Modi has become confident enough at present not only to look forward to a second term in 2019, but also to celebrate the 75th year of India's independence in 2022. Since his P2G2 - pro-people, good governance - mantra envisages a new India, it will be in the fitness of things if the vestiges of the past are swept away and the country is reminded that the 1,200 years of "slavery" under the Muslims and the British were a bad dream. And what better way to achieve this objective than by rubbing out the names of invaders?

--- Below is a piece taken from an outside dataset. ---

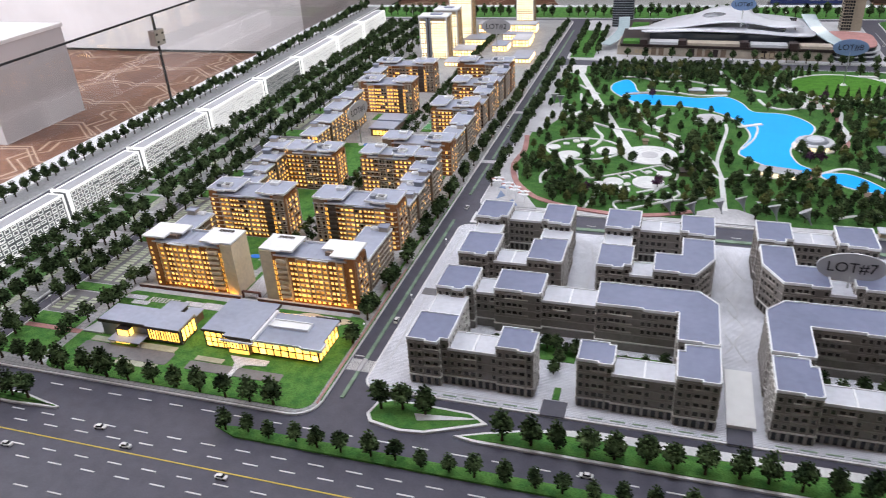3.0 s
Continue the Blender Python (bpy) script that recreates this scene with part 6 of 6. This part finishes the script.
def plant(kind, x, y, z, size, near, rng, tint=None):
    """A tree of its own where the walk passes close, else a share of the far greenery."""
    i = rng.randrange(5)
    m = pose(x, y, z, 0, 0, rng.uniform(0, 360)) @ Matrix.Diagonal((size, size, size * rng.uniform(0.9, 1.12), 1))
    if near:
        key = (kind, i)
        if key not in made:
            name, label = NAMES[kind]
            t = thing(name, 0, 0, 0, label, "tree", "street trees" if kind != "bushy" else "small trees")
            part("trunk", TREE_MESH[key][0], None, t)
            part("crown", TREE_MESH[key][1], None, t)
            made[key] = t
            t.matrix_basis = m
        else:
            src = made[key]
            keep = src.scale.copy()
            src.scale = (1, 1, 1)
            c = copy_thing(src, m)
            src.scale = keep
    else:
        tr, cr = rest.setdefault(tint or kind, (Shape(), Shape()))
        a, b = KINDS[kind][i]
        tr.add(a, m)
        cr.add(b, m)


rng = random.Random(5)


def row(kind, x0, y0, x1, y1, step, size=1.0, z=G0, near=lambda x, y: False, jit=0.004, skip=0.04):
    d = math.hypot(x1 - x0, y1 - y0)
    n = int(d / step)
    for k in range(n + 1):
        if rng.random() < skip:
            continue
        u = k / max(n, 1)
        x, y = x0 + (x1 - x0) * u + rng.uniform(-jit, jit), y0 + (y1 - y0) * u + rng.uniform(-jit, jit)
        plant(kind, x, y, z, size * rng.uniform(0.85, 1.12) * (1.12 if kind == "round" else 1.35), near(x, y), rng)


ALL = lambda x, y: True
row("round", -1.64, 0.869, -0.985, 0.869, 0.0535, 1.24, near=ALL, skip=0)
row("round", -2.05, 0.772, -1.475, 0.772, 0.042, 1.2, z=0.004, near=ALL, skip=0)
row("round", -0.549, 0.874, 1.3, 0.880, 0.0466, 1.20, near=lambda x, y: x < 0.6, skip=0)
for x, y in ((-0.785, 0.905), (-0.745, 0.912), (-0.70, 0.908)):
    plant("round", x, y, G0, 1.4, True, rng)
row("round", -1.045, 0.788, 0.75, 0.782, 0.047, 0.94, z=0.004, near=lambda x, y: x < 0.3, jit=0.004, skip=0.0)
for k in range(34):
    y = 1.095 + 0.064 * k + (0.012 if k % 2 else -0.012)
    plant("round", -0.9175 + rng.uniform(-.004, .004), y, G0, rng.uniform(1.15, 1.35), y < 2.0, rng)
row("round", -0.918, 3.3, -0.918, 4.1, 0.055, 1.0)
row("round", -0.822, 1.92, -0.822, 3.25, 0.046, 1.08, near=lambda x, y: y < 2.3, jit=0.006)
row("round", -0.80, 3.45, -0.80, 4.0, 0.05, 1.0)
row("round", -1.771, 0.93, -1.771, 4.1, 0.047, 1.30, near=lambda x, y: y < 1.9, jit=0.006, skip=0.05)
row("round", -1.676, 0.95, -1.676, 4.1, 0.049, 1.25, near=lambda x, y: y < 1.9, jit=0.006, skip=0.1)
row("bushy", -1.876, 0.92, -1.876, 4.05, 0.064, 1.12, near=lambda x, y: y < 1.75, jit=0.008)
row("bushy", -1.925, 0.92, -1.925, 4.05, 0.040, 1.0, near=lambda x, y: y < 1.75, jit=0.008)
row("round", -2.288, 0.5, -2.288, 4.55, 0.045, 1.16, jit=0.004, skip=0.0)
row("bushy", -1.244, 1.44, -1.244, 3.3, 0.041, 0.80, near=lambda x, y: y < 1.6, jit=0.006)
row("bushy", -1.208, 1.44, -1.208, 3.3, 0.041, 0.80, near=lambda x, y: y < 1.6, jit=0.006)
row("bushy", -1.535, 1.10, -1.535, 1.40, 0.040, 1.1, near=ALL, jit=0.012)
row("bushy", -1.56, 0.95, -1.54, 1.12, 0.040, 1.1, near=ALL, jit=0.012)
row("round", -1.535, 1.62, -1.535, 3.3, 0.045, 0.8, jit=0.008)
row("round", -2.1, 4.35, 2.2, 4.35, 0.050, 1.32, skip=0.02, jit=0.004)
row("round", -1.6, 3.15, -1.6, 4.1, 0.08, 1.0, jit=0.02)
row("round", -1.25, 3.35, -1.25, 3.9, 0.04, 0.9)
for x0, x1, y, n in ((-0.62, -0.46, 1.14, 9), (-0.40, -0.29, 1.13, 4), (-0.02, 0.12, 1.13, 5), (0.14, 0.32, 1.14, 5)):
    for k in range(n):
        plant("bushy" if k % 3 == 1 else "round", x0 + (x1 - x0) * k / max(n - 1, 1), y + rng.uniform(-.015, .015), G0, rng.uniform(0.85, 1.1), True, rng)
for x, y in ((-0.495, 1.075), (-0.487, 1.10), (0.165, 1.075), (-0.635, 1.46), (-0.30, 1.47), (-0.64, 1.44), (0.315, 1.46), (-0.03, 1.47)):
    plant("round", x, y, G0, 0.85, True, rng)
row("round", -0.55, 3.45, 0.1, 3.405, 0.085, 0.9, jit=0.02)
row("round", 0.12, 3.405, 0.50, 3.38, 0.04, 0.95, jit=0.008)

# park trees: clear of water, paths, plazas and buildings
clear = [(p, w / 2 + 0.009) for pts, w in PATHS for p in smooth(pts, 4)]
clear += [((-0.380, 2.238), 0.090), ((-0.632, 2.20), 0.04), ((-0.514, 2.252), 0.04), ((-0.69, 2.262), 0.026), ((-0.472, 2.006), 0.034), ((-0.372, 2.016), 0.05), ((-0.330, 2.088), 0.026), ((-0.441, 1.955), 0.025), ((-0.40, 2.06), 0.035), ((-0.60, 2.285), 0.05), ((-0.36, 2.10), 0.05), ((-0.50, 1.985), 0.03), ((0.115, 2.385), 0.07), ((-0.005, 2.135), 0.055),
          ((0.345, 2.31), 0.07), ((0.15, 2.80), 0.04), ((-0.198, 2.614), 0.06), ((-0.160, 1.84), 0.07), ((0.50, 1.85), 0.05), ((0.50, 2.7), 0.07), ((-0.75, 3.2), 0.06), ((-0.76, 2.6), 0.06)]
clear += [(p, 0.014) for p in smooth([(-0.80, 2.36), (-0.782, 2.223), (-0.79, 2.094), (-0.757, 1.968), (-0.656, 1.848), (-0.564, 1.812), (-0.433, 1.792), (-0.329, 1.808)], 5)]
clear += [(p, 0.016) for p in TRUMPETS]
main = [p for k in (0, 1, 2, 3) for p in smooth(PATHS[k][0], 8)]
clear += [((x, y - 0.022), 0.020) for x, y in main]
for (x, y), r in (((-0.380, 2.238), 0.080), ((-0.632, 2.20), 0.038), ((-0.514, 2.252), 0.038), ((-0.69, 2.262), 0.026), ((-0.472, 2.006), 0.032), ((-0.372, 2.016), 0.048), ((-0.330, 2.088), 0.026), ((-0.59, 2.30), 0.05), ((-0.198, 2.60), 0.045), ((-0.30, 2.40), 0.03), ((-0.10, 2.03), 0.03)):
    clear += [((x, y - 0.022), r), ((x, y - 0.042), r * 0.8)]
CP, CR = np.array([p for p, _ in clear]), np.array([r for _, r in clear])
big_lake, small_lake, big_oval = shrunk(LAKE_OUT if area(LAKE_OUT) > 0 else LAKE_OUT[::-1], -0.024), shrunk(LAKE_TWO if area(LAKE_TWO) > 0 else LAKE_TWO[::-1], -0.018), ellipse(0.285, 3.06, 0.21, 0.19, 32)
# the groves of the park: centre and radius; between them the lawns are almost open
GROVES = [(-0.76, 2.90, 0.06), (-0.66, 2.56, 0.07), (-0.55, 2.55, 0.045), (-0.71, 2.04, 0.06), (-0.63, 1.98, 0.065), (-0.56, 2.05, 0.05), (-0.55, 1.87, 0.06), (-0.46, 1.86, 0.05), (-0.45, 2.24, 0.04), (-0.46, 2.62, 0.06), (-0.28, 2.33, 0.06),
          (-0.25, 2.15, 0.06), (-0.20, 2.02, 0.055), (-0.26, 1.96, 0.055), (-0.35, 1.85, 0.05), (-0.18, 2.30, 0.05), (-0.18, 2.52, 0.03), (-0.09, 2.05, 0.05), (-0.54, 3.18, 0.10), (-0.36, 3.16, 0.09), (-0.20, 3.20, 0.10), (-0.02, 3.16, 0.11),
          (0.11, 2.83, 0.06), (0.31, 2.72, 0.09), (0.28, 2.52, 0.07), (0.43, 2.48, 0.05), (0.08, 2.26, 0.04), (0.24, 2.25, 0.05), (0.36, 2.12, 0.09), (0.46, 2.0, 0.06), (0.36, 1.94, 0.07), (0.05, 1.94, 0.10), (0.22, 1.88, 0.07)]
spots = []
for _ in range(11000):
    x, y = rng.uniform(-0.775, 0.515), rng.uniform(1.82, 3.27)
    if (np.hypot(CP[:, 0] - x, CP[:, 1] - y) < CR).any() or inside((x, y), big_lake) or inside((x, y), small_lake) or inside((x, y), big_oval):
        continue
    if ((x + 0.592) / 0.118) ** 2 + ((y - 2.235) / 0.125) ** 2 < 1 and rng.random() < 0.94 or ((x + 0.40) / 0.115) ** 2 + ((y - 2.015) / 0.12) ** 2 < 1 and rng.random() < 0.95:
        continue
    if x < -0.66 and y < 1.93 - (x + 0.66) * 0.9 and y < 2.0:
        continue
    near_grove = min(math.hypot(x - gx, (y - gy) / 1.15) / gr for gx, gy, gr in GROVES)
    gap = 0.0265 if near_grove < 1 else 0.0350 if near_grove < 1.4 else 0.055
    if any((x - a) ** 2 + (y - b) ** 2 < gap * gap for a, b in spots):
        continue
    spots.append((x, y))
    q = rng.random()
    size = rng.uniform(0.66, 1.16)
    if q < 0.40:
        plant("pine", x, y, 0.0066, size, False, rng, "park_pine")
    elif q < 0.66:
        plant("round", x, y, 0.0066, size, False, rng, "park_round")
    elif q < 0.80:
        plant("bushy", x, y, 0.0066, size * 1.25, False, rng, "park_round")
    elif q < 0.96:
        plant("round", x, y, 0.0066, size, False, rng, "park_warm")
    elif q < 0.97:
        plant("bushy", x, y, 0.0066, 1.1, False, rng, "park_purple")
    else:
        plant("bushy", x, y, 0.0066, size * 1.2, False, rng, "park_warm")
plant("round", -0.405, 2.83, 0.0066, 0.9, False, rng, "park_purple")
plant("bushy", -0.345, 1.985, 0.0066, 1.3, False, rng, "park_purple")
plant("bushy", 0.20, 2.86, 0.0066, 1.2, False, rng, "park_purple")
for k in range(22):
    a = 2.1 + 0.185 * k
    if 3.55 < a < 4.15:
        continue
    plant("cone", 0.285 + 0.193 * math.cos(a), 3.06 + 0.172 * math.sin(a), 0.0066, rng.uniform(1.25, 1.6), False, rng)
# greenery of the eastern lots
for x0, x1, y0, y1, n in ((0.66, 1.0, 2.36, 2.58, 60), (0.66, 1.3, 1.95, 2.03, 0), (0.70, 0.85, 2.08, 2.17, 22), (0.62, 0.68, 2.6, 3.1, 22), (1.0, 1.6, 2.35, 2.58, 50), (0.64, 1.3, 3.42, 4.1, 230), (0.72, 1.6, 3.05, 3.27, 90), (1.3, 2.2, 3.4, 3.75, 60), (0.55, 0.62, 3.45, 3.9, 0)):
    for _ in range(n):
        plant("pine" if rng.random() < 0.6 else "round", rng.uniform(x0, x1), rng.uniform(y0, y1), G0, rng.uniform(0.75, 1.05), False, rng, "park_round" if rng.random() < 0.8 else "park_warm")
for x0, x1, y0, y1 in ((0.66, 1.3, 2.36, 2.59), (0.65, 0.78, 2.03, 2.16), (0.68, 1.6, 3.04, 3.28)):
    patch("lawn", rounded(x0, x1, y0, y1, 0.02), GRASS, "green lawn among the eastern lots")
patch("lawn", rounded(0.78, 1.05, 1.98, 2.16, 0.05), GRASS, "green lawn round the white tower", z=0.0068)
row("round", 0.652, 2.66, 0.70, 3.20, 0.036, 0.95, jit=0.012)
row("bushy", 0.675, 2.68, 0.72, 3.0, 0.05, 1.1, jit=0.012)
row("round", 0.70, 2.19, 0.98, 2.17, 0.036, 1.0, jit=0.012)
row("round", 0.66, 1.83, 1.3, 1.76, 0.03, 0.7, jit=0.004)
row("round", 0.68, 1.93, 1.3, 1.86, 0.03, 0.7, jit=0.004)
bz = Shape()
for k in range(16):
    bz.box(0.64 + 0.035 * k, 0.642 + 0.035 * k, 1.80, 1.90, 0.005, 0.0066)
structure("parking_line", bz, LINE, "white parking lines")
patch("lawn", rect(-0.81, -0.70, 3.43, 3.98), GRASS, "green verge beside the mall")
row("round", -0.735, 3.46, -0.735, 4.0, 0.05, 1.05)
row("round", -0.69, 3.50, -0.69, 3.95, 0.06, 0.95)
row("round", -0.66, 3.275, 0.06, 3.275, 0.036, 0.85, jit=0.012)

TINTS = {"park_pine": (LEAF_DARK, "dark green model pines scattered over the park"), "park_round": (LEAF, "green model trees scattered over park and lots"), "park_warm": (LEAF_WARM, "olive and rust model trees in the park"),
         "park_purple": (LEAF_PURPLE, "purple model trees in the park"), "round": (LEAF, "rows of dark green model street trees"), "bushy": (LEAF, "rows of small dark green model trees"), "cone": (LEAF_DARK, "slim cypresses round the oval lawn")}
for key, (tr, cr) in rest.items():
    mat, label = TINTS[key]
    t = tagged(new("far_trees"), label, "trees", kind="stuff")
    part("trunks", tr, BARK, t, kind="stuff")
    part("crowns", cr, mat, t, kind="stuff")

The task was begun by the Congress which did away with the names of Curzon, Connaught and others. But it didn't touch the Muslim names because of the party's dependence on minority votes and a reading of history which regarded the Muslim rulers as Indians rather than foreigners. The BJP has no such compulsions. As Union minister Ravi Shankar Prasad has said, the BJP gives "proper sanctity" to the Muslims although it does not get their votes. Besides, the parivar sees the Muslim period in history as a time of continuing conflicts between the Hindus and the invaders. Hence, according to saffronites, Maharana Pratap should be called Great and not Akbar, and the road signs should not recall an inglorious past.